Thursday, June 19, 2008
"The Hob Carpet" by Ian R. MacLeod
"The Hob Carpet" by Ian R. MacLeod is an explicit depiction of the horrors of slavery. The hobs in the story are a native species enslaved by the humans of the planet. (I first pictured them as very small, like gnomes, but later realized that they were the size of small humans.) There are thousands of them for every human, and they do everything. A human butcher never cuts meat, his hobs do. Some people are carried everywhere by hobs. They raise the children, farm, build, carry—they do everything. The humans live in almost complete decadence, only taking up the more "intellectual" chores such as arranging trade.
The lives of the hobs are horrible, and this triggers the Reader Warning at the beginning of the story. They're mostly mute, often castrated, raped by human overseers, and sacrificed by the hundreds during religious ceremonies.

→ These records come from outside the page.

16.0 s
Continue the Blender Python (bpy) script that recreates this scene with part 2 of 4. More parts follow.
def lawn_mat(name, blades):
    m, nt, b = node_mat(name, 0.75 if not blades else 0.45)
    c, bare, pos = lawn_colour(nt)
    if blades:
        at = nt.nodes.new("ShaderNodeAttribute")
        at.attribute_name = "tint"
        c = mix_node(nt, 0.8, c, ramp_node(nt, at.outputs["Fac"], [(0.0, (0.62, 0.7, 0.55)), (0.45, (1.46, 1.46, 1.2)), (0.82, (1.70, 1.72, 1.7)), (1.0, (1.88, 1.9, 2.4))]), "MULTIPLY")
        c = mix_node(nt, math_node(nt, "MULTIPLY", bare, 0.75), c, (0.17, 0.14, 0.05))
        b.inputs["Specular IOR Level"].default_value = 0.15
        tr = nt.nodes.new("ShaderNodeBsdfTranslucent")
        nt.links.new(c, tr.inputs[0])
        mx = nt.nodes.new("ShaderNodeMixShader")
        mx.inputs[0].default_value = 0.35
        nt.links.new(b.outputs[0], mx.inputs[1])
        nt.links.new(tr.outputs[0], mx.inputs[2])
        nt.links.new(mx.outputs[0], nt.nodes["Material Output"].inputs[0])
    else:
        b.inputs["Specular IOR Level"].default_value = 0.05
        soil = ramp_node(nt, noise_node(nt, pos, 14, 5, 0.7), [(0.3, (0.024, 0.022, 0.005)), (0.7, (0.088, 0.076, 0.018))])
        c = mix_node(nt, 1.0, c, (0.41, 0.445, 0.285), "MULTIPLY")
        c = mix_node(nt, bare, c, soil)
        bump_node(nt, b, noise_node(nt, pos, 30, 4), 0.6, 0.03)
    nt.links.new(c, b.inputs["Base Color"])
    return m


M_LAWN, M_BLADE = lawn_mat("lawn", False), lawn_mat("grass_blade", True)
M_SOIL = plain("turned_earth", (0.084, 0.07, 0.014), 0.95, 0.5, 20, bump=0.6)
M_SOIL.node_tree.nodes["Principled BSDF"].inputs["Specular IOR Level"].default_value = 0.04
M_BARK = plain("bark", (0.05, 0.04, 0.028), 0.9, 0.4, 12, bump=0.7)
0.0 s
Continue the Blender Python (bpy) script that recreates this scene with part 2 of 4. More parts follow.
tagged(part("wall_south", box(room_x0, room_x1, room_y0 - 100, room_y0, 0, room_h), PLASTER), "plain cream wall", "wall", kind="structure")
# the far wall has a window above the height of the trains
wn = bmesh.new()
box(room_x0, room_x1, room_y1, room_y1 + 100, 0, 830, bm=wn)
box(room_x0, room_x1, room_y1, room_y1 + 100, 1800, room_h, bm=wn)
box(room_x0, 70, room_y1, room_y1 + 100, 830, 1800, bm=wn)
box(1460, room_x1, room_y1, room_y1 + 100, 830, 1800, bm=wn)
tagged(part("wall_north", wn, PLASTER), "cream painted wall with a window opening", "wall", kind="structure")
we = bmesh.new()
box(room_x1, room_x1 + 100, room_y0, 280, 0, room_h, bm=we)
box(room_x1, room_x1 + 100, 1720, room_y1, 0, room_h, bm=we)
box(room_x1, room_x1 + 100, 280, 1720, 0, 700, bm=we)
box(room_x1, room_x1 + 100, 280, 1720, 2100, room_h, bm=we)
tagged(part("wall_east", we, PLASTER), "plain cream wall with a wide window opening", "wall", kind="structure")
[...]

We learn all about them from our first-person narrator. He's a misanthropic naturalist. He studies his hobs in order to get more efficiency from them, and soon has the most productive plantation around. This is a dangerous spot to occupy when the climate is changing and the humans around you are suffering. Rumors spread about him, labeling him a hob lover and eventually a devil worshiper, until eventually the priests arrest him and arrange for a show trial. During his long captivity our hero develops many theories of natural history by observing what he can and reading religious texts that his wife brings him. He eventually discovers evolution while being locked up like Galileo, and makes some interesting inferences about the relationship between hobs and humans. He and his wife were long estranged because of his impotence around her, but they reconcile during his imprisonment.
This man is basically a classical sf protagonist: a keen, cold, brilliant intellect. Yet MacLeod makes clear is that those attributes are in no way sufficient when it comes to righting wrongs. While he was a kinder hob master, believing that light treatment will get better results from them, he doesn't feel any empathy for them. He never seeks to appreciate them as individuals or to free them from servitude (until his plantation is overrun by angry neighbors). It is his humanist wife, one who cares about suffering, who really starts to make a difference in the lives of the hobs.

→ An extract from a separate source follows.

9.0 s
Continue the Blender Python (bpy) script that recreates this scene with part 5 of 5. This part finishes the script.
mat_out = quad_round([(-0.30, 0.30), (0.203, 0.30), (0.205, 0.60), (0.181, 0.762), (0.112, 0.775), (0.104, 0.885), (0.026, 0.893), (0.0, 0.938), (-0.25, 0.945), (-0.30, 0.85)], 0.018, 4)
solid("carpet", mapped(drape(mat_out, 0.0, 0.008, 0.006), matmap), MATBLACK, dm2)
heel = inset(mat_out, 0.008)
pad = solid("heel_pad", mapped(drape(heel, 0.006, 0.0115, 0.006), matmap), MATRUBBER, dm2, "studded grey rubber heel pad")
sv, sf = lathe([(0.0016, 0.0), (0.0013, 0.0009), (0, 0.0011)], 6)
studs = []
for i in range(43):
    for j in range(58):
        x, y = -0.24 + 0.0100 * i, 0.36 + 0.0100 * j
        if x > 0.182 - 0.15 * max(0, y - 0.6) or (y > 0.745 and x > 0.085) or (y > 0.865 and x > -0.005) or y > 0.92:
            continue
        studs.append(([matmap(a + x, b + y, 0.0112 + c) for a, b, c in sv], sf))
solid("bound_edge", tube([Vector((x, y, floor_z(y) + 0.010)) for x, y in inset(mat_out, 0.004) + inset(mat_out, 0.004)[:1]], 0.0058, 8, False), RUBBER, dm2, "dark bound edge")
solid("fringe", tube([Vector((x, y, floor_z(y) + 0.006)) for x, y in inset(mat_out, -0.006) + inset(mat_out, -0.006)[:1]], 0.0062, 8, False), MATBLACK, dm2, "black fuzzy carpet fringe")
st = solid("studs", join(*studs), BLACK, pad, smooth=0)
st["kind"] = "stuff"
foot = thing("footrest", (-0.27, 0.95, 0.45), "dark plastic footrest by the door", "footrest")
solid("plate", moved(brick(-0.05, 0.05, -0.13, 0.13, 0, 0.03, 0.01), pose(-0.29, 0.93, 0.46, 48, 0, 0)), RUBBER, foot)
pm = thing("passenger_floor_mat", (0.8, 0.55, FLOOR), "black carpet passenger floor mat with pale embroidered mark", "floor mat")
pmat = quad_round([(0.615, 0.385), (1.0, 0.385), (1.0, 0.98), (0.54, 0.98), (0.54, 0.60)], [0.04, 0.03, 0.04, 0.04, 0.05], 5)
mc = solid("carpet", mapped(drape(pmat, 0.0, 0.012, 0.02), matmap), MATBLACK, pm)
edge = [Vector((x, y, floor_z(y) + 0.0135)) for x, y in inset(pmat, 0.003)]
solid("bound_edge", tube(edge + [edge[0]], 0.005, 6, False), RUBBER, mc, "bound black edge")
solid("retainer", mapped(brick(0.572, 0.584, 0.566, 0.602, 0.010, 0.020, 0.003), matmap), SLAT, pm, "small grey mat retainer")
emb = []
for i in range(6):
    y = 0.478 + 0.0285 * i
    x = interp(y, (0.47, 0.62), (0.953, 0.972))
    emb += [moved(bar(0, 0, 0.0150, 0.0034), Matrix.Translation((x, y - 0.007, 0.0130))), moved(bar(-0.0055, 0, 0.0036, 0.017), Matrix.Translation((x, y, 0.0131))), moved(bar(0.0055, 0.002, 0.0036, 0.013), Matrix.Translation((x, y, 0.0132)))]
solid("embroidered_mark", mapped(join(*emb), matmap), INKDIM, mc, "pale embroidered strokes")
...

At the end of this story, MacLeod pulls out all the stops, attacking religion as it perpetrates injustice, valorizing religion as it can right injustice, celebrating science for its enlightening knowledge, and castigating science for not acting on that knowledge. It may have been a more powerful story if we'd gotten to know the wife a little bit better—as it is she is a bit of a stereotyped woman, very sexual and caring, without a lot of depth. She's portrayed more as the narrator's opposite than as a person in her own right, although that may be the consequence of having a misanthropic narrator. It's a powerful story nonetheless. It may preach to the choir but it challenges our complacency.